For the Orange Line, the ministry also needs to ask approval to use land from the Fine Arts Department because the proposed route runs past a historical site.
The LRT project in Phuket, worth 30 billion baht, has also hit a snag and a plan to seek bidding early this year has been shot down.
It requires a reroute and some elevated tracks to meet acceptance by the Department of Highways (DOH) which expressed concern the tram project would endanger Phuket motorists.
Several road and bridge projects have also been affected by land expropriation issues. They include a motorway from Nakhon Pathom to Phetchaburi's Cha-am.

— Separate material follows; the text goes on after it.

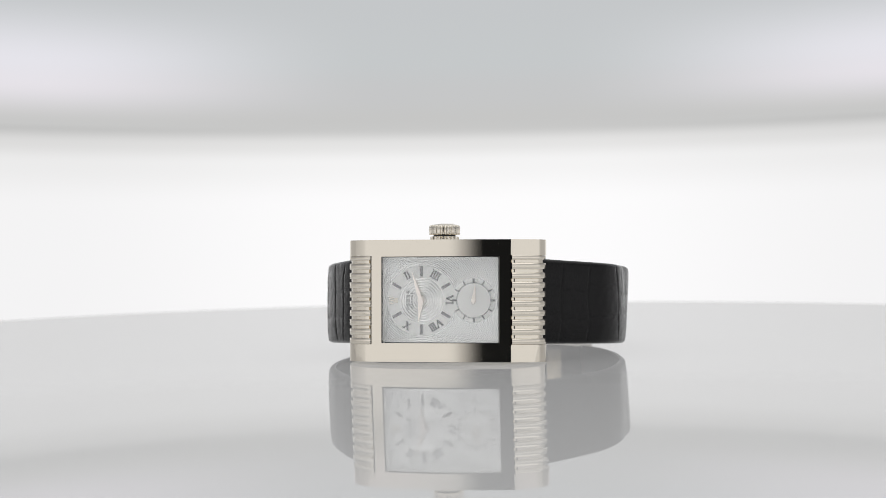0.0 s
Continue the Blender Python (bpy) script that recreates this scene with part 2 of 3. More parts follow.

The land expropriation budget has doubled to 18 billion baht.
About 50 local farmers in Phetchaburi earlier lodged a complaint with the DOH, saying the project would come at the expense of their farmland, which is the main income source for the residents.
The motorway could also cause local waterways to change directions, leading to flooding. Villagers have asked the DOH to reroute instead.
A 14-billion-baht expressway project running from Kathu-Patong-Phuket has had its construction bidding postponed for years due to the problem of land expropriation as well as construction design and economic viability. The new administration is likely to decide whether to press ahead with it.
A planned bridge linking Vibhavadi Rangsit Road with Kanchanaphisek Road, worth 30 billion baht, has been shelved at the behest of Prime Minister Prayut Chan-o-cha to ward off opposition by the locals. The premier also assigned state agencies to find other ways to accommodate traffic flow.